Il Sole 24 Ore, 6 ottobre 2023

Nulla l’espulsione del cittadino extracomunitario, adottata in alternativa alla detenzione, dal magistrato di sorveglianza senza notificare il provvedimento al difensore. L’impossibilità di proporre opposizione da parte del legale di fiducia viola il diritto di difesa.

La Corte di Cassazione, con la sentenza 40696, accoglie il ricorso di un cittadino marocchino contro il provvedimento che disponeva il suo rientro nella terra d’origine, adottato de plano. Una procedura consentita, ricorda la Suprema corte, dal Testo unico dell’immigrazione (Dlgs 286/1998) prima delle modifiche introdotte dal cosiddetto decreto “Svuota carceri” del 2014.

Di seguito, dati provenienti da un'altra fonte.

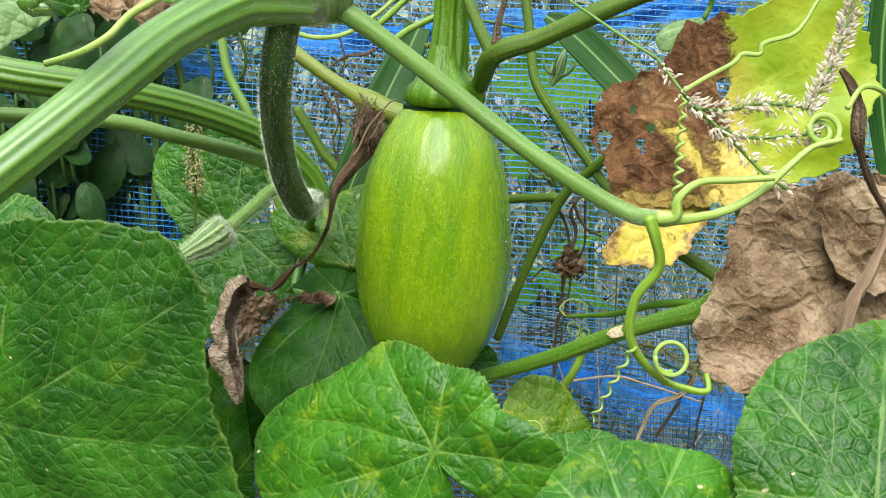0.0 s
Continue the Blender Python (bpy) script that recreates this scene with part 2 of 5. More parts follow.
LEAF_YOUNG = leaf_material("leaf_young", (0.06, 0.16, 0.03), (0.16, 0.28, 0.1), (0.4, 0.5, 0.3), mottle=0.2, rough=0.5, cell=0.008)
LEAF_FRESH = leaf_material("leaf_fresh", (0.06, 0.18, 0.008), (0.12, 0.27, 0.02), (0.3, 0.42, 0.14), mottle=0.4, mottle_colour=(0.24, 0.34, 0.03), rough=0.5, cell=0.006)
LEAF_SCORCHED = leaf_material("leaf_scorched", (0.022, 0.1, 0.008), (0.06, 0.19, 0.012), (0.22, 0.36, 0.1), mottle=0.7, mottle_colour=(0.24, 0.33, 0.02), scars=0.1, rim=(0.5, 0.42, 0.06))
# sunlight is put into this colour: greens raised for leaves behind the net
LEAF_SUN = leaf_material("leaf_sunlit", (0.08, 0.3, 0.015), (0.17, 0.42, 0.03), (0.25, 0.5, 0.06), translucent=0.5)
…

Il Dlgs del 1998 non riconosceva, infatti, al difensore del detenuto la facoltà processuale di opporsi all’espulsione. E, di conseguenza, non contemplava neppure l’obbligo di comunicargli il provvedimento, come chiarito anche da una giurisprudenza consolidata.

Dopo lo Svuota-carceri, invece sia il detenuto sia il suo legale sono stati inseriti nell’elenco dei soggetti legittimati, insieme al pubblico ministero, a fare opposizione. Un nuovo corso che comporta dunque la necessità da parte del magistrato di sorveglianza di notificare, attraverso la cancelleria il decreto con il quale ha disposto l’espulsione sia all’interessato sia al difensore di fiducia, in assenza del quale va nominato un difensore d’ufficio.

Un passaggio saltato nel caso esaminato, in cui si era fatto ricorso al difensore d’ufficio, malgrado la precedente nomina di uno di fiducia, al quale era stato impedito di proporre dei motivi per perorare la causa del suo assistito ed evitare il rimpatrio in Marocco. Un vulnus determinante alle prerogative della difesa - nell’ambito di un procedimento a contraddittorio differito - e dunque al giusto processo, che porta la Corte di cassazione ad annullare senza rinvio il provvedimento impugnato.